Все это не очень хорошие новости для самого «Росатома» и его региональной стратегии. В 2014 году в Сингапуре было зарегистрировано представительство компании, и еще летом 2016 года компания позитивно оценивала перспективы Юго-Восточной Азии как рынка для атомных товаров и услуг. Директор департамента международного бизнеса компании Николай Дроздов тогда говорил, что следующими на очереди за АЭС могут стать Индонезия и Малайзия, хотя уже тогда представитель «Росатома» подчеркнул роль общественного мнения в успехе таких проектов.
Кроме Вьетнама, у России есть соглашения о сотрудничестве в области мирного атома еще с шестью странами региона: Малайзией, Индонезией, Таиландом, Камбоджей, Лаосом и Мьянмой. Однако ни в одной из них речь пока не идет о строительстве АЭС. По всей видимости, сейчас ставка делается именно на Индонезию, где «Росатом» разработал экспериментальный реактор мощностью 10 МВт, но где тоже пока нет ясности в плане общественного восприятия. Правительству предстоит убедить население, что можно безопасно строить АЭС на архипелаге, где землетрясения, тайфуны, лесные пожары и даже теракты отнюдь не редкость.
Иными словами, для российской стратегии экспорта АЭС Вьетнам был важным звеном. Несмотря на имидж «Росатома» как успешного высокотехнологичного игрока глобального уровня и астрономическую стоимость портфеля (более 100 миллиардов долларов), собственно АЭС строятся сегодня только в трех странах — Индии, Китае и Белоруссии (хотя масштабные подготовительные работы идут также в Бангладеш и Финляндии).
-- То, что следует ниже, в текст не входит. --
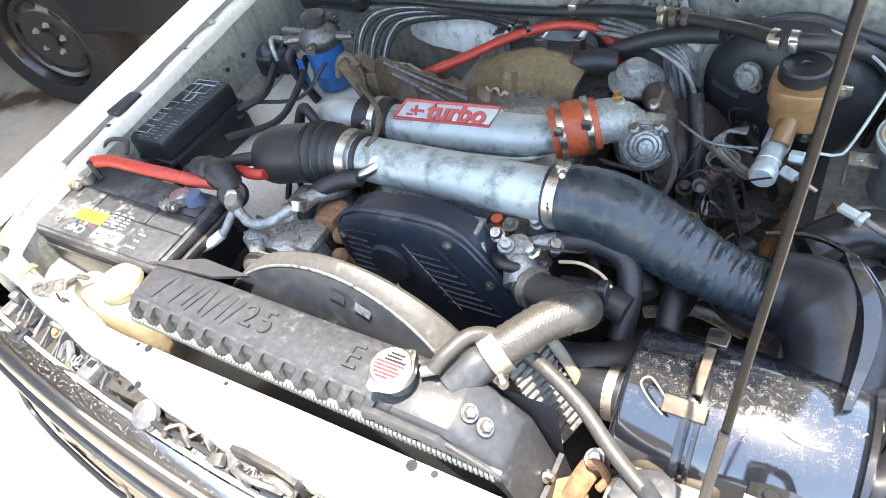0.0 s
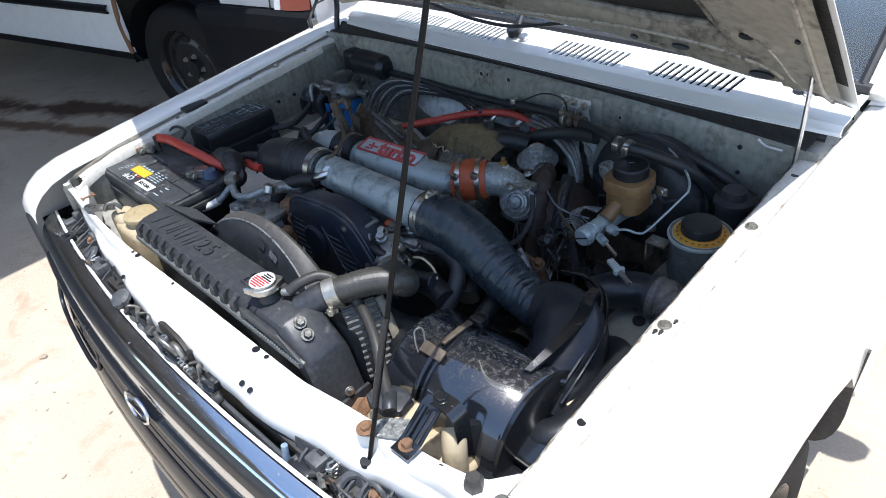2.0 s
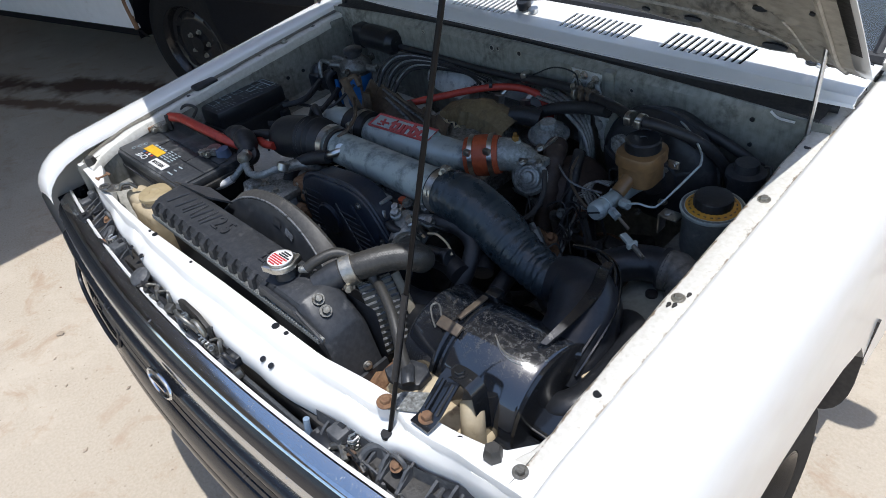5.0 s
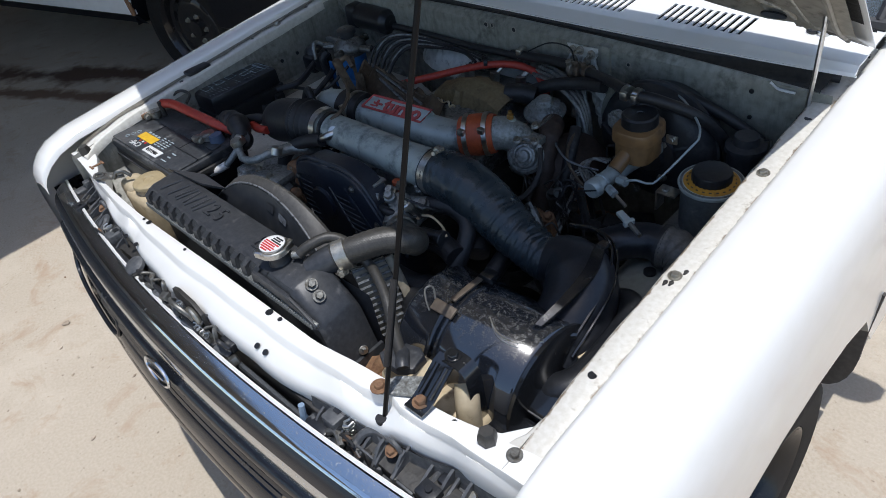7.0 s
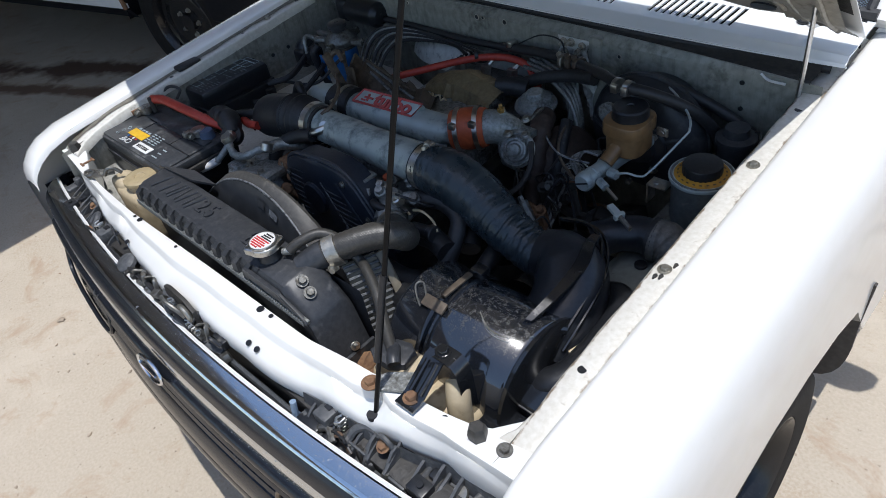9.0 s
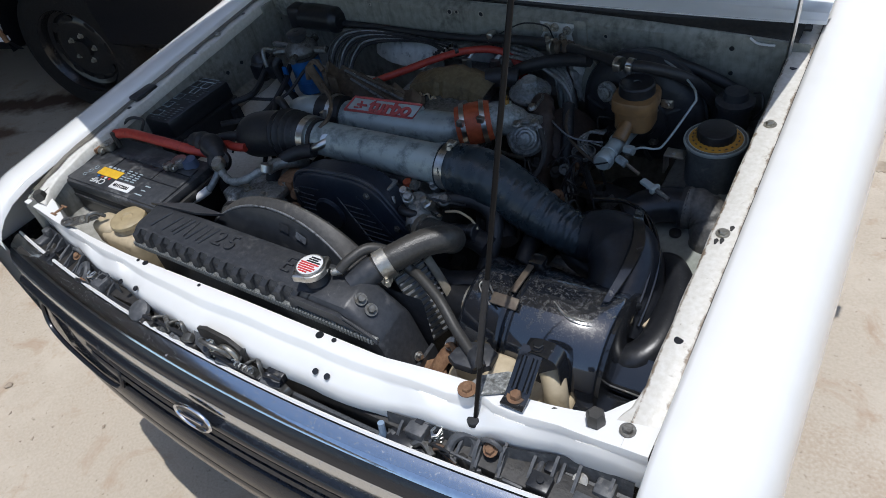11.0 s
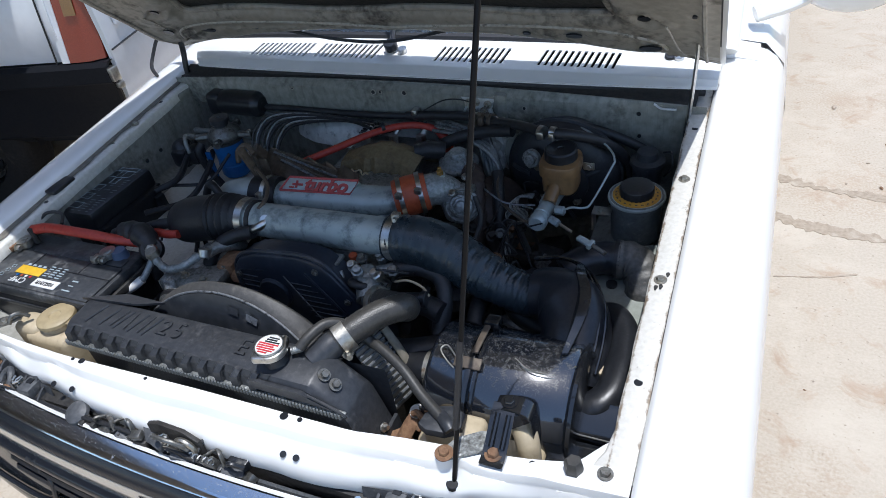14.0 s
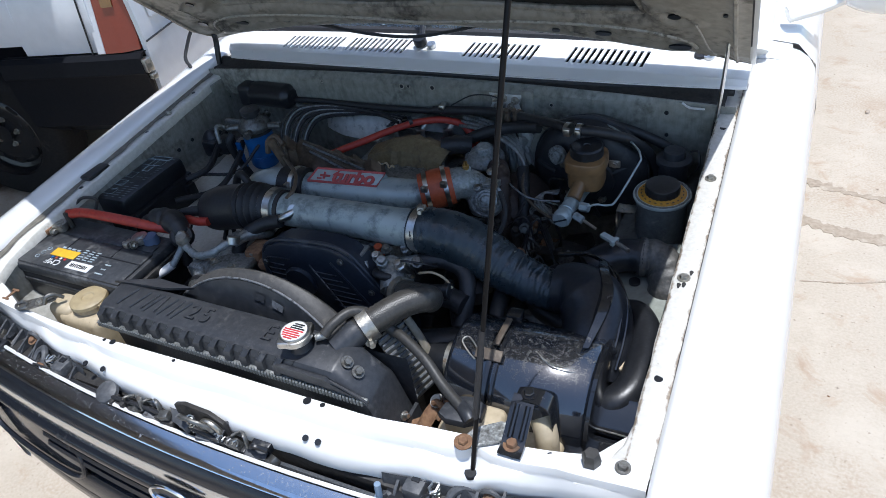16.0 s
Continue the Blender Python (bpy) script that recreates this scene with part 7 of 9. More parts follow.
part("spring_clip", tube([(AX + 0.05, AY - 0.035, AZ + 0.098), (AX + 0.03, AY - 0.02, AZ + 0.104), (AX + 0.022, AY - 0.028, AZ + 0.102), (AX + 0.034, AY - 0.04, AZ + 0.096), (AX + 0.05, AY - 0.05, AZ + 0.092)], 0.0015, 8), M_BOLT, air, "bent wire clip")
part("clip_strap", moved(block(-0.005, -0.03, -0.001, 0.005, 0.03, 0.003, 0.001), facing((AX + 0.075, AY + 0.005, AZ + 0.1035), (1, 0, 0), (0, 1, -0.05))), M_BROWN, air)
part("top_clip", block(AX + 0.066, AY + 0.04, AZ + 0.086, AX + 0.09, AY + 0.062, AZ + 0.104, 0.004), M_GLOSSBLK, air)
part("outlet_duct", tube([(0.445, 0.334, 0.915), (0.475, 0.334, 0.918), (0.505, 0.318, 0.916), (0.525, 0.288, 0.906), (0.532, 0.25, 0.89), (0.53, 0.21, 0.86)], lambda t: 0.040 + 0.016 * min(1.0, t * 2.5), 32, 8), M_DUCT, air, "black outlet duct")
part("duct_seam", tube([(0.425, 0.405, 0.930), (0.473, 0.405, 0.940), (0.514, 0.383, 0.945), (0.544, 0.338, 0.945), (0.562, 0.289, 0.942), (0.568, 0.240, 0.930), (0.566, 0.20, 0.91)], 0.0035, 8), M_GLOSSBLK, air)
part("duct_seam", tube([(0.425, 0.411, 0.922), (0.477, 0.413, 0.932), (0.520, 0.389, 0.937), (0.552, 0.342, 0.937), (0.571, 0.290, 0.934), (0.577, 0.240, 0.922), (0.575, 0.20, 0.90)], 0.003, 8), M_GLOSSBLK, air)
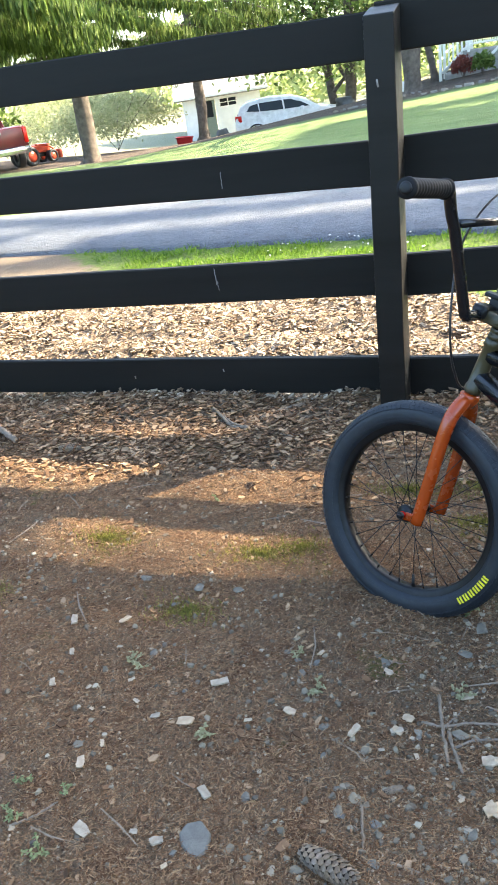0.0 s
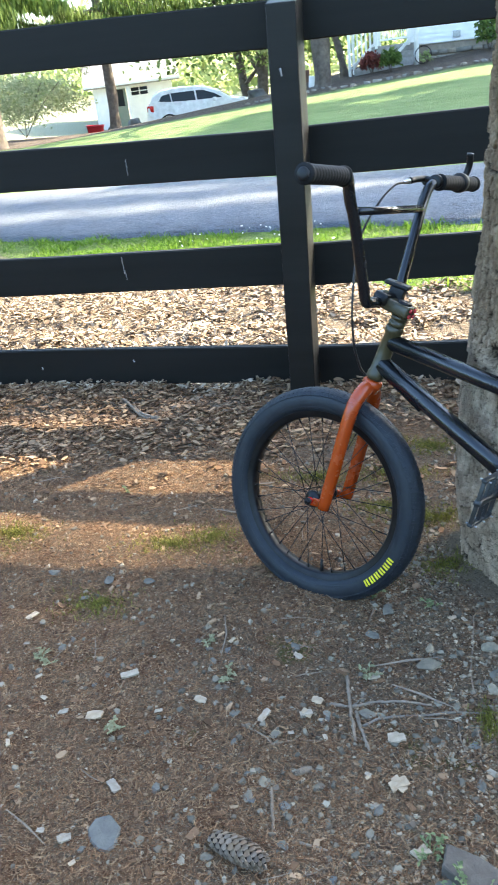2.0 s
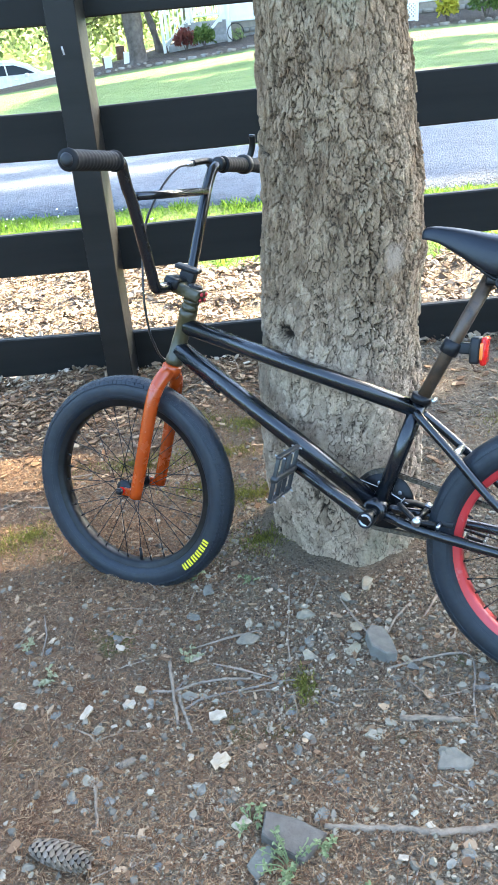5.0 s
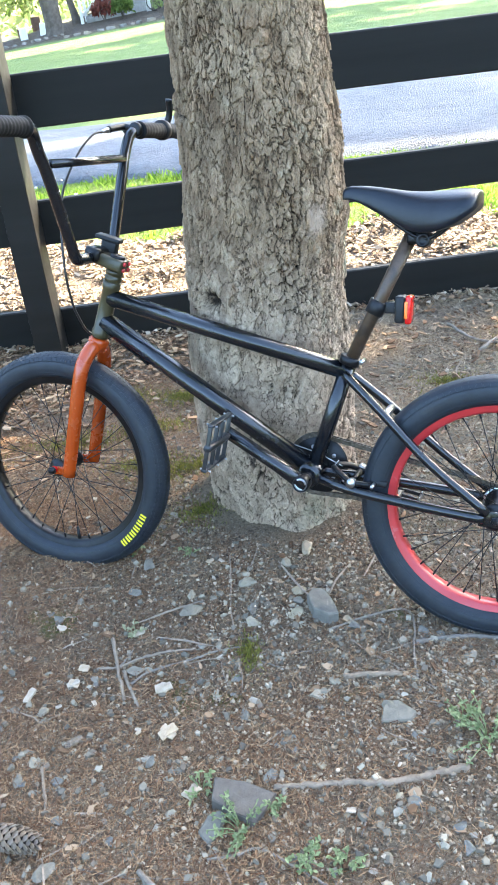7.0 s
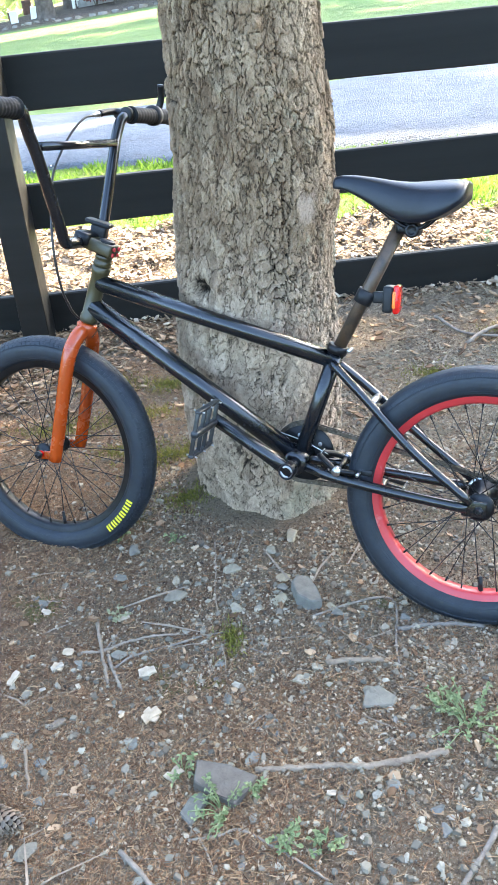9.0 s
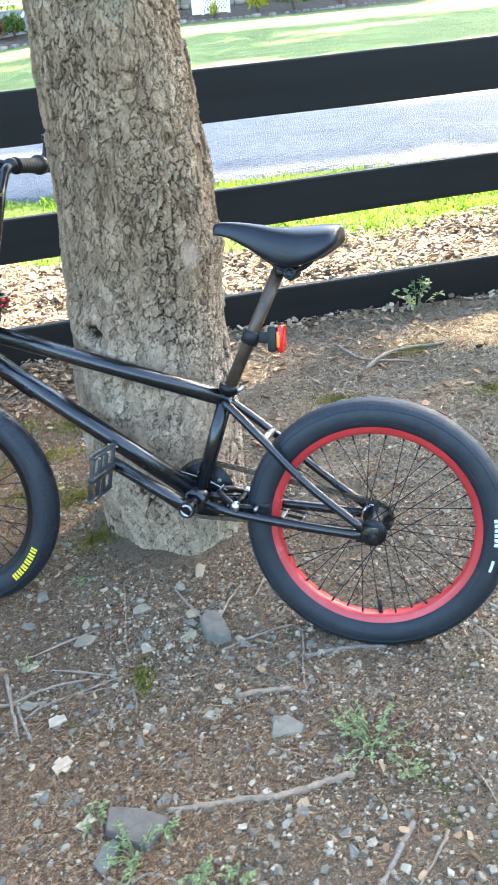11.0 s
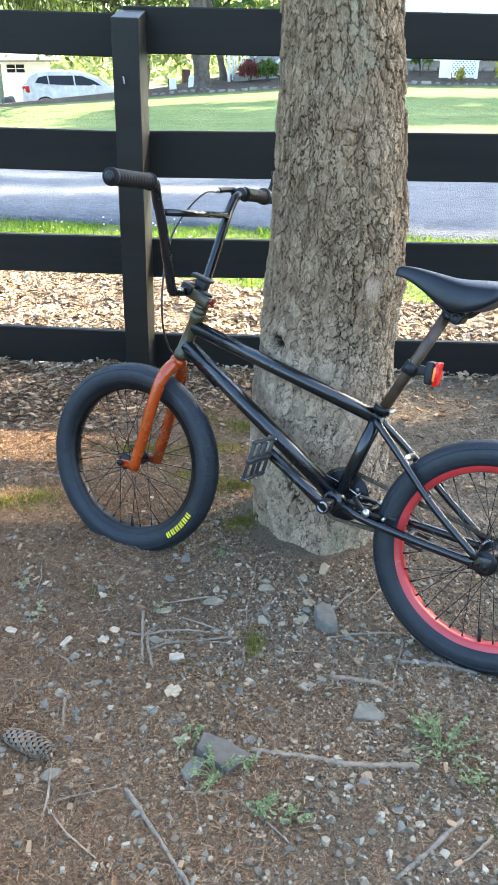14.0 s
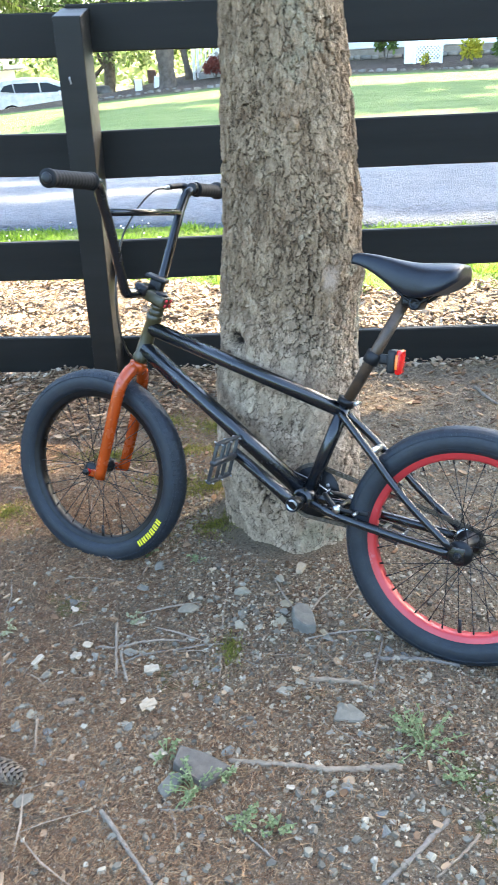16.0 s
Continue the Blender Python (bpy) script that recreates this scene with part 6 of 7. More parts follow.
# ---- boughs high overhead, and unseen trees added to cast shade ----
def boughs(parent, reach, low, h, count, seed, bx=0.0):
    rr = random.Random(seed)
    sprays = []
    nb = 26
    for i in range(nb):
        a = 2 * math.pi * 0.382 * i
        z0 = low + (h - low) * (i / nb) ** 1.3
        d = reach * (1 - 0.85 * (z0 - low) / (h - low + 1)) * rr.uniform(0.85, 1.08)
        base, tip = Vector((bx, 0, z0)), Vector((math.cos(a) * d, math.sin(a) * d, z0 - 0.12 * d))
        path = smooth_path([base, base.lerp(tip, 0.5) + Vector((0, 0, 0.18)), tip], 6)
        part("bough", sweep(path, [0.038 - 0.03 * k / len(path) for k in range(len(path))], 7), FAR_BARK, parent)
        side = Vector((-math.sin(a), math.cos(a), 0))
        for k in range(count // nb):
            f = math.sqrt(rr.random())
            q = base.lerp(tip, f) + side * rr.gauss(0, 0.16 + 0.22 * f * d) + Vector((0, 0, rr.gauss(0, 0.12)))
            sprays.append(placed(q.x, q.y, q.z, rr.uniform(0.22, 0.40), a + rr.uniform(-0.9, 0.9), rr.uniform(-0.5, 0.5), rr.uniform(0.0, 0.9)))
    scatter("sprays", [leaf_template(i + 70) for i in range(4)], sprays, SPRUCE, parent, seed)


boughs(tree, 1.5, 5.6, 8.7, 650, 91)


def added_shade_tree():
    """An unseen tree added towards the sun, to shade the clearing."""
    x, y, zc = 12.60, 9.56, 10.0
    z = gz(x, y) - 0.05
    t = empty("tree", pose(x, y, z))
    trunk_mesh(t, [(0, 0, 0), (0.05, 0, 0.6), (0.0, 0.05, 5.0), (0, 0, zc + 0.6)], [0.34, 0.22, 0.15, 0.04])
    for i in range(12):
        a = 2.4 * i
        b = Vector((0, 0, zc - 2.2 + 0.18 * i))
        e = Vector((math.cos(a) * 3.4, math.sin(a) * 2.2, zc - 0.8 + 0.17 * i))
        trunk_mesh(t, [b, b.lerp(e, 0.5) + Vector((0, 0, -0.1)), e], [0.07, 0.05, 0.015], name="limb")
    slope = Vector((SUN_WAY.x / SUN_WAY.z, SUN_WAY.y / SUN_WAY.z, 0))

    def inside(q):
        # crown shaped back along the sun from the ground to be shaded; gaps stay lit
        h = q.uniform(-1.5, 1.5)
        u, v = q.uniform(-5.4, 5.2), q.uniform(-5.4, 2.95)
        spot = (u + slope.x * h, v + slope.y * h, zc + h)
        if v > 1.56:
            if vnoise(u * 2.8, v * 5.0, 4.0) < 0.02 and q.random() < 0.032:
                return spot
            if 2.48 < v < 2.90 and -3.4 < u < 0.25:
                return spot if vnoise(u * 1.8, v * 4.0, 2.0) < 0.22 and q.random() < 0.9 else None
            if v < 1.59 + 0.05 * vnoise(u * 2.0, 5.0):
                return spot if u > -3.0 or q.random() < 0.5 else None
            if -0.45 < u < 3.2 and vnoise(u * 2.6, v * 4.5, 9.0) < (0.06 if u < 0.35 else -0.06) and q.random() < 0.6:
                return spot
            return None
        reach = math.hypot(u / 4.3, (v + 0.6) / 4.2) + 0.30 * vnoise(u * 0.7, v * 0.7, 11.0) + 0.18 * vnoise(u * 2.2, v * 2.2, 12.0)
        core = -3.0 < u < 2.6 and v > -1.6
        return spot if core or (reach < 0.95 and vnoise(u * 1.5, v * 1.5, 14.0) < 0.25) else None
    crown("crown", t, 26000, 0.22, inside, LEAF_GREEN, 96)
    tagged(t, "unseen maple added on the far verge to shade the clearing", "tree", "trees across the road")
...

В более широком смысле реальное строительство АЭС в Юго-Восточной Азии могло бы стать серьезным вкладом в российскую стратегию присутствия в регионе, которое сегодня, в сущности, сводится к проектам в области нефти и газа и экспорта вооружений. А объемы торгового и инвестиционного сотрудничества не занимают более 2% от общего объема и для России, и для стран АСЕАН.
История с отменой российского проекта АЭС во Вьетнаме не о том, как Россия что-то потеряла или не смогла успешно реализовать внешнеэкономический проект в Азии. Даже наоборот, российское предложение было качественным, технологичным и уместным, но ставка не сыграла из-за неудачного стечения обстоятельств. Заметной эту потерю делает скорее отсутствие других российских проектов аналогичного уровня в Юго-Восточной Азии.
Для российского присутствия в Азии в долгосрочном смысле важно создать критическую массу деловых связей на уровне среднего бизнеса, однако именно у крупных государственных корпораций обычно бывает возможность при политической поддержке проложить дорогу на сложные и неосвоенные азиатские рынки. К сожалению, во Вьетнаме «Росатому» не удалось стать таким первопроходцем.